If you are a woman reading this editorial and you are wearing glasses, no man will ever want to dance with you. At least, that's what Acuvue brand contact lenses wants you to think. If you look across the board at advertisements, many of them have a tendency to produce some sort of society ideal to get you to buy into something. You can see these advertisements everywhere, and there is nothing considered unusual or out of the ordinary to come across this sort of ad.

Many of the advertisements I see bother me, but the ones I find within the pages of Seventeen or CosmoGirl, for example, make me the most irritated. Females are being taught through these advertisements at ages as young as 11 and 12 that they have certain ideals they need to meet. These campaigns seem to want to exploit the insecurities of young adults in order to make a profit. What a dirty and dangerous game.

I may sound like I am making a big deal out of nothing, but I cannot understand how these sorts of advertisements are supposed to do anything but make a girl feel horrible about herself. Let's go back to the original advertisement that sparked this editorial. The advertisement spans across two pages and is set at a high school dance. On the left side, there is a girl in a party dress, wearing thick blackframed glasses. She is standing alone and looking sad. There are people in the back being social, but she is clearly left out of that social circle. On the right side there are boys and girls at the dance, all without glasses, having a fantastic time together. The text "1 Day he'll be begging me to dance with him" appears on the right. The text at the bottom reads, "When you feel your best, the world takes notice."

Because, of course, plastic frames resting on your nose means you shouldn't feel your best about yourself and no man will want to dance with you. It's corrective eye wear, for goodness sakes. Whether you have glasses, contacts or perfect vision (naturally or laser given), none of it affects a single thing except how clear you see the world. To make a girl think her desirability is based on the sharpness of her vision is ridiculous. Typically, young children are confident. There are studies that show children at younger ages are starting to be more self conscious and more worried about how they look, but overall young children in early elementary school tend to have a more carefree approach to their life and how they feel about themselves. It is when they get to lateelementary school and especially middle school that the switch flips, and they begin questioning their bodies.

We live in a society in which we are taught what to think. There is nothing that instantly goes off in your brain, telling you that bulge on your tummy or that blemish on your forehead makes you ugly or less worthy. You are taught to come up with those ideas about yourself and, more often than not, that education is coming from media such as movies, television, magazines and other outlets. This advertisement is teaching young girls they should feel negatively about their image if they do wear glasses, and they need to purchase Acuvue contact lenses to achieve that goal of "being your best."

The University of Washington put out a report entitled "Teen Health and the Media" that discussed a report on how popular media has had an increasing effect on young adults and their body image. They cited a survey from the National Institute on Media and the Family that found that 40 percent of girls of ages nine and 10 have tried to lose weight. They also reported that by the age of 13, 53 percent of girls in the United States are "unhappy with their bodies." That number spikes to 78 percent of girls age 17 feeling the same.
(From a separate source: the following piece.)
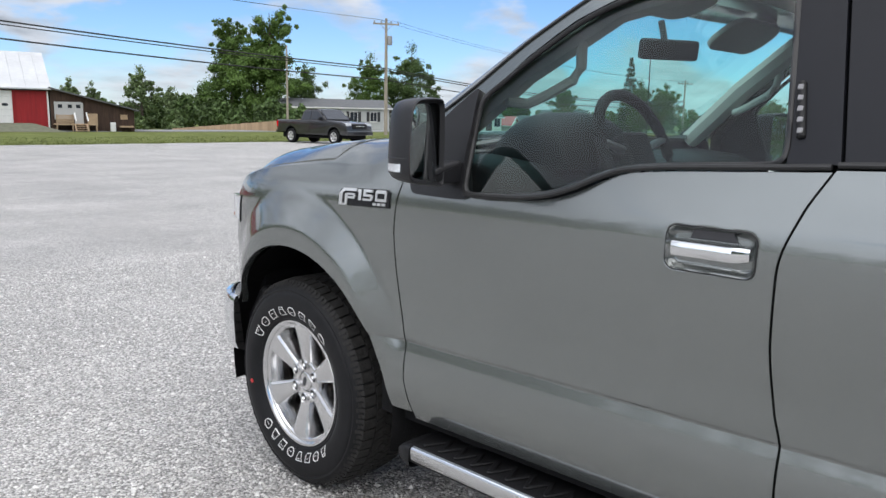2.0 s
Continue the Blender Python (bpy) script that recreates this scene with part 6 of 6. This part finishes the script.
PX, PY = at_bearing(40.1, 72)
utility_pole(PX, PY, 10.3, 0.17)
LX, LY = -38.0, 41.0
utility_pole(LX, LY, 11.0, 0.17)
RX, RY = at_bearing(61.3, 116)
utility_pole(RX, RY, 7.5, 0.15)
x, y = at_bearing(33.1, 80)
utility_pole(x, y, 8.4, 0.12, arm=False, label="slim bare wooden pole")
x, y = at_bearing(58.8, 66)
utility_pole(x, y, 6.7, 0.06, arm=False, lamp=True, mat="wire", label="slim steel street lamp pole")
for za, zb, zc, r in ((9.7, 5.9, 4.6, 0.05), (9.5, 5.7, 4.4, 0.035), (8.7, 4.9, 3.9, 0.05)):
    wire((LX, LY, za), (PX, PY, zb), 0.9, r)
    wire((PX, PY, zb), (RX, RY, zc), 1.0, 0.045)
for k in (-1.1, 1.1):
    wire((LX + k, LY, 10.9), (PX + k, PY, 10.1), 0.8, 0.013, "thin overhead power line between two poles")
    wire((PX + k, PY, 10.1), (RX + k, RY, 7.3), 1.0, 0.013, "thin overhead power line between two poles")


# ---- trees ----
def crown_points(rng, lobes, n):
    out = []
    for k in range(n):
        c, r = lobes[min(len(lobes) - 1, int(rng.random() * len(lobes)))]
        d = Vector((rng.gauss(0, 1), rng.gauss(0, 1), rng.gauss(0, 1))).normalized()
        q = rng.random() ** 0.55 * rng.uniform(0.75, 1.40)
        out.append((Vector(c) + Vector((d.x * r[0], d.y * r[0], d.z * r[1])) * q, d))
    return out


def leaf_cloud(rng, lobes, n, size):
    """Many small leaves, each a bent pair of triangles, round the lobes of a crown."""
    verts, faces = [], []
    for p, d in crown_points(rng, lobes, n):
        a = Vector((rng.gauss(0, 1), rng.gauss(0, 1), rng.gauss(0, 0.6))).normalized()
        nrm = (d + a * 0.9).normalized()
        u = nrm.cross(Vector((rng.gauss(0, 1), rng.gauss(0, 1), rng.gauss(0, 1)))).normalized()
        v = nrm.cross(u)
        s = size * rng.uniform(0.5, 1.35)
        k = len(verts)
        verts += [p - u * s, p + v * s * 0.55 + nrm * s * 0.15, p + u * s, p - v * s * 0.55 + nrm * s * 0.15]
        faces += [(k, k + 1, k + 2), (k, k + 2, k + 3)]
    return verts, faces


def tree_mesh(name, verts, faces, mat):
    me = bpy.data.meshes.new(name)
    me.from_pydata([tuple(v) for v in verts], [], faces)
    me.materials.append(mat)
    me.validate()
    return me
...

The university also shared a study Nancy Signorielli did through the Kaiser Foundation. 37 percent of teen magazines include articles that focus on appearance and 50 percent of the advertisements featured within those magazines use the approach of trying to make girls strive for a certain level of beauty to sell their product. A total of 56 percent of the commercials running on television shows popular with this age group used the same tactic to sell magazines.

I am disappointed in Acuvue for using this advertisement, but I am also disappointed in Seventeen magazine for printing it. The Rotunda also thrives on advertisements, and I understand the debate between editorial and advertising. Seventeen magazine needs money to function. At the same time, they have an obligation to their readers. They run articles on a regular basis about being healthy, confident and feeling good about yourself. They contradict all of those positive pieces by running an advertisement that makes their readers have a negative self image. The media has a lot of power. I hope that one day soon, they start taking that power seriously and take a stand to produce more positive forms of media.